_To do_.
Take from the listing each line that has the string "label".

_Provided material_.
--- START ---
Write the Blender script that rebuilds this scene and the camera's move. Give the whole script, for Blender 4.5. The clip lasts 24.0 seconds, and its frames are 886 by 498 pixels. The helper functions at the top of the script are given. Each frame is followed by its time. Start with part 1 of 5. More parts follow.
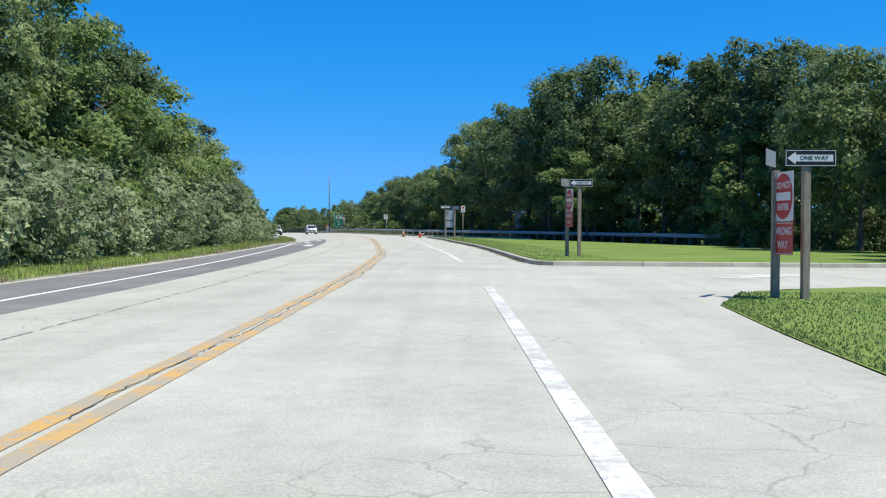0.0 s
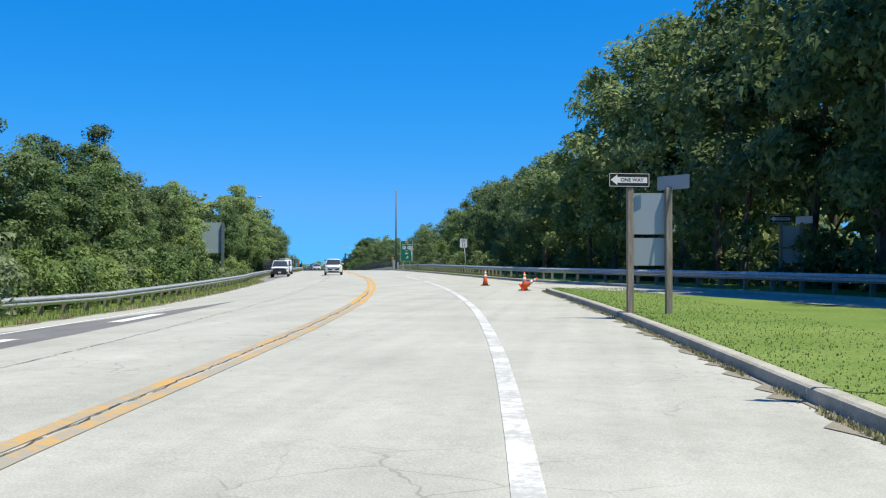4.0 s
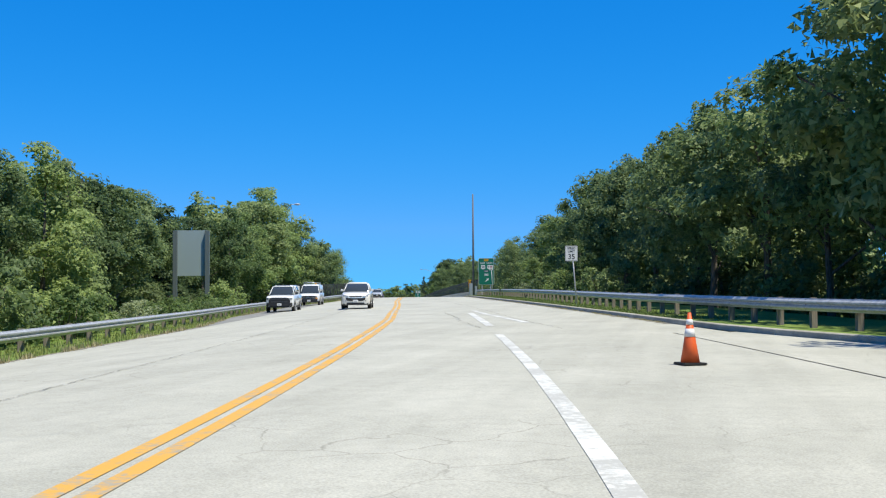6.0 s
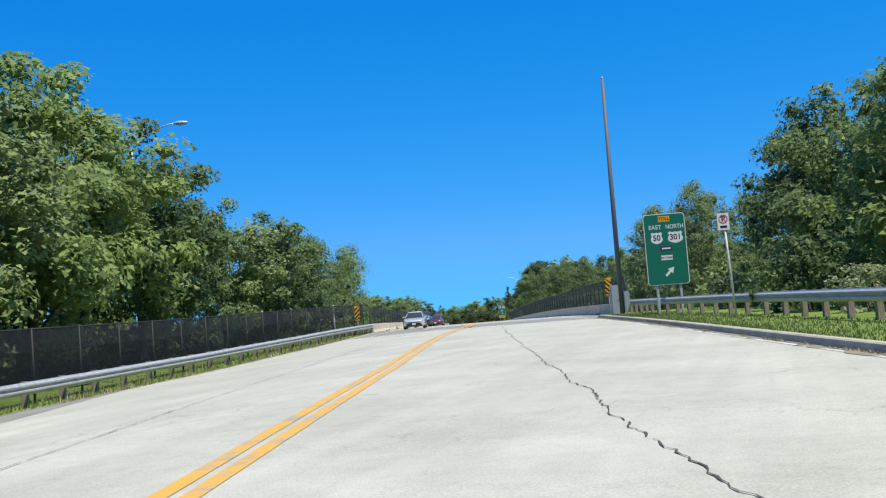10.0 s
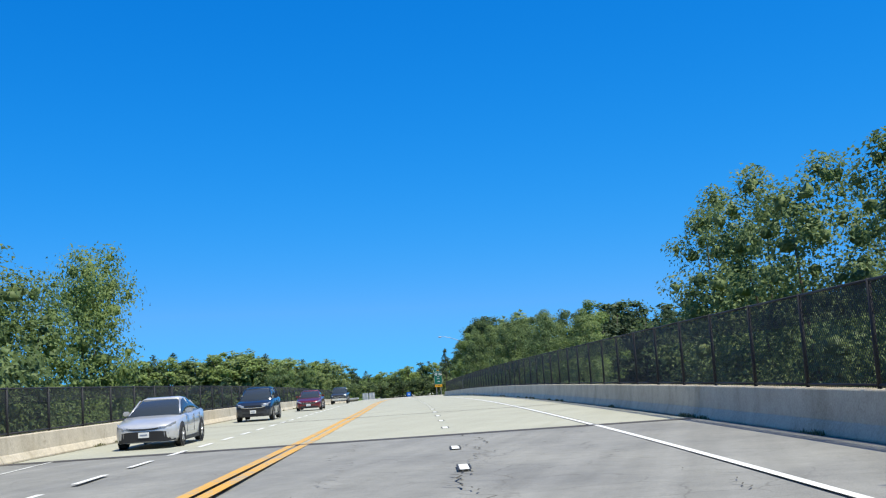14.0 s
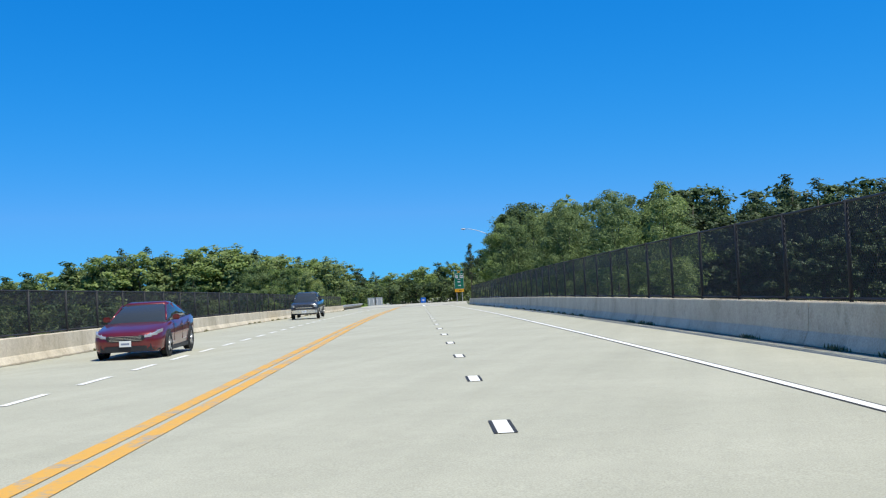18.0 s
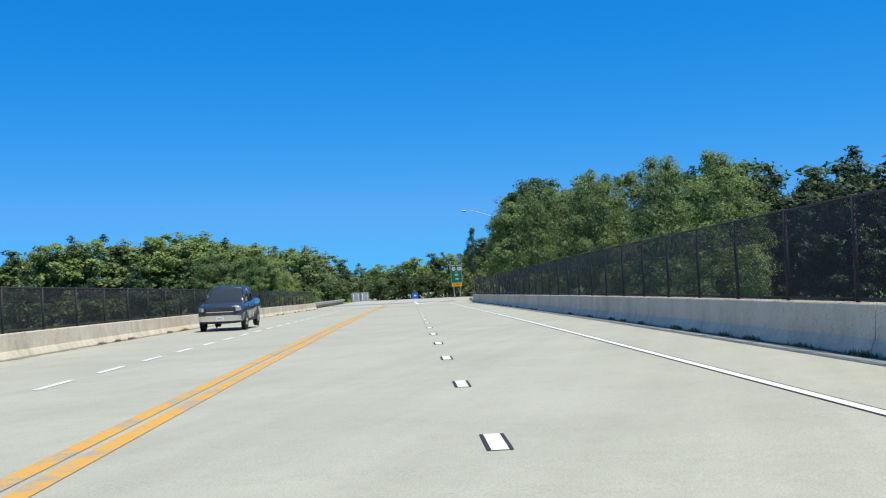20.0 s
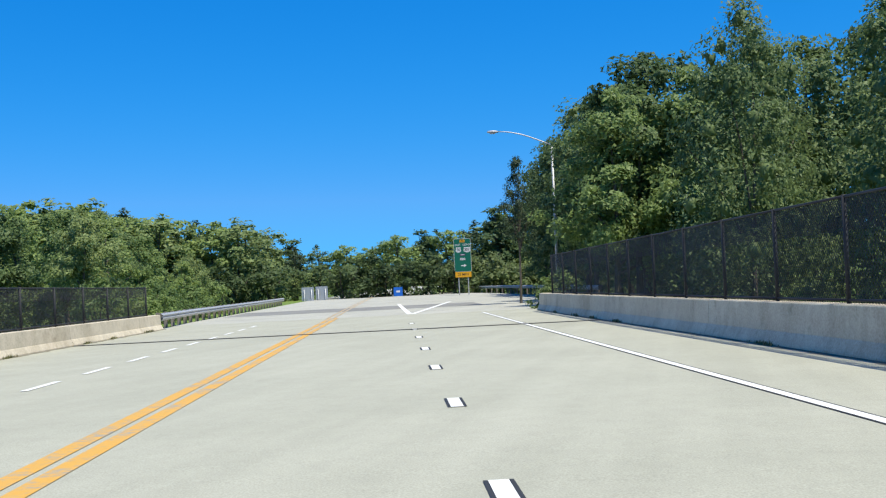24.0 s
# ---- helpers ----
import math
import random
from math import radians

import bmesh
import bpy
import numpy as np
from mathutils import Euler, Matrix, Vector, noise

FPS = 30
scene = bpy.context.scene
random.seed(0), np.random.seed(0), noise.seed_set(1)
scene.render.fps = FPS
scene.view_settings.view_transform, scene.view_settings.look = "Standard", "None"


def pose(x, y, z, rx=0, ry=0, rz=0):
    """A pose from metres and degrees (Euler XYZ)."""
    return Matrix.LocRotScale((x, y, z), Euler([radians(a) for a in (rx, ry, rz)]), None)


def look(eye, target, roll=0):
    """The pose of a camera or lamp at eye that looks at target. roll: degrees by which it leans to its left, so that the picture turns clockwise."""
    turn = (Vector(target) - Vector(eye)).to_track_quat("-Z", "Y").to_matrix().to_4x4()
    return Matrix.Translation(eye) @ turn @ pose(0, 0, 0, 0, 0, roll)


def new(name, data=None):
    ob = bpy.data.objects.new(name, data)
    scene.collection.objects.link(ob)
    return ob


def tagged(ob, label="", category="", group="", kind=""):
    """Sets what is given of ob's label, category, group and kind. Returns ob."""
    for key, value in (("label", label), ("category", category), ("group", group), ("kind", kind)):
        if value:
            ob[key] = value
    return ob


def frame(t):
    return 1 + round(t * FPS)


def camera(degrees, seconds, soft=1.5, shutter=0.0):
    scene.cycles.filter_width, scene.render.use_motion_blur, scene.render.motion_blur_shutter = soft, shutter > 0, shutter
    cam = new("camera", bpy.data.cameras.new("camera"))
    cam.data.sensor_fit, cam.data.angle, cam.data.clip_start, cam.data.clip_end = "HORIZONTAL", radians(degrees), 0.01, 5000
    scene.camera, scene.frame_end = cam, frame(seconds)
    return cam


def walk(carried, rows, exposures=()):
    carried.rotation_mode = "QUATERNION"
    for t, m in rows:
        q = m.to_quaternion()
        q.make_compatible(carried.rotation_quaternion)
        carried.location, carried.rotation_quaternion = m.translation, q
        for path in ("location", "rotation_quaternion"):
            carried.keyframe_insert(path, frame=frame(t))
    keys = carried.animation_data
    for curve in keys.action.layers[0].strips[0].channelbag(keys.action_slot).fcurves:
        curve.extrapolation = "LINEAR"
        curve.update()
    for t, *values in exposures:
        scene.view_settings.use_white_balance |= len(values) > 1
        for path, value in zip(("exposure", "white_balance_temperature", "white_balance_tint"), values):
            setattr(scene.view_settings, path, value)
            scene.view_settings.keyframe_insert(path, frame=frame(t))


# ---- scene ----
cam = camera(45.14, 24.0, soft=1.2)
# seconds, x, y, z, yaw, pitch, roll (lean to the left)
EXPOSURE = 0.44
PATH = [
    (0.0, -0.20, 27.74, 0.70, 1.66, -0.77, 0.42),
    (0.5, -0.58, 39.47, 0.76, 3.35, -0.80, 0.93),
    (1.0, -0.99, 51.01, 0.81, 3.64, -0.62, 0.74),
    (1.5, -1.48, 62.23, 0.87, 3.84, -0.55, 0.17),
    (2.0, -2.08, 73.17, 0.93, 4.65, -0.13, -0.77),
    (2.5, -2.80, 83.82, 1.02, 5.56, 1.03, -0.69),
    (4.5, -5.63, 127.16, 1.55, 8.60, 0.92, -0.01),
    (5.0, -7.11, 137.76, 1.61, 10.46, 0.88, -0.30),
    (5.5, -8.71, 149.22, 1.66, 11.74, 1.76, -0.19),
    (6.0, -10.60, 160.66, 1.71, 12.18, 2.27, -0.44),
    (6.5, -12.54, 171.93, 1.78, 12.09, 2.71, -1.05),
    (7.0, -14.68, 183.45, 1.85, 12.07, 3.39, -2.04),
    (7.5, -17.23, 195.13, 1.91, 12.57, 3.33, -2.81),
    (8.0, -20.07, 206.40, 1.98, 14.41, 3.36, -2.24),
    (8.5, -22.87, 217.44, 2.04, 14.62, 3.22, -2.24),
    (9.0, -25.67, 227.91, 2.09, 16.40, 3.32, -2.31),
    (9.5, -28.19, 237.98, 2.13, 16.71, 3.29, -2.34),
    (10.0, -30.70, 247.88, 2.17, 16.59, 3.24, -4.43),
    (10.5, -32.98, 256.99, 2.24, 16.38, 4.51, -5.92),
    (11.0, -35.03, 265.51, 2.33, 15.82, 4.51, -6.97),
    (11.5, -36.56, 273.57, 2.44, 13.98, 4.69, -6.68),
    (13.5, -41.90, 300.20, 2.47, 13.36, 6.55, -3.59),
    (14.0, -43.46, 305.62, 2.44, 13.24, 6.47, -3.80),
    (14.5, -45.14, 311.43, 2.42, 14.13, 5.83, -3.73),
    (15.0, -46.66, 316.92, 2.40, 15.11, 4.34, -4.40),
    (15.5, -48.14, 322.56, 2.37, 15.06, 4.19, -4.08),
    (16.0, -49.74, 328.72, 2.31, 14.96, 3.33, -2.70),
    (16.5, -51.31, 334.86, 2.23, 14.88, 3.09, -2.08),
    (17.0, -53.03, 341.39, 2.14, 14.71, 2.31, -2.70),
    (17.5, -54.89, 348.35, 2.04, 14.58, 1.93, -2.94),
    (18.0, -56.85, 355.44, 1.93, 14.49, 1.41, -2.81),
    (18.5, -58.80, 362.47, 1.82, 14.45, 1.32, -2.58),
    (19.0, -60.79, 369.71, 1.72, 14.30, 1.23, -2.51),
    (19.5, -62.93, 377.13, 1.61, 14.14, 1.13, -2.65),
    (21.5, -72.63, 410.43, 1.14, 13.58, 0.98, -2.20),
    (22.0, -75.06, 419.21, 0.97, 13.43, 0.92, -2.12),
    (22.5, -77.59, 428.02, 0.78, 13.26, 0.83, -2.20),
    (23.0, -80.13, 436.85, 0.58, 13.10, 0.82, -2.33),
    (23.5, -82.68, 445.95, 0.37, 13.10, 0.74, -2.51),
    (24.0, -85.33, 455.09, 0.14, 12.96, 0.67, -2.67),
]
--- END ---
_Exercise output_.
def tagged(ob, label="", category="", group="", kind=""):
    """Sets what is given of ob's label, category, group and kind. Returns ob."""
    for key, value in (("label", label), ("category", category), ("group", group), ("kind", kind)):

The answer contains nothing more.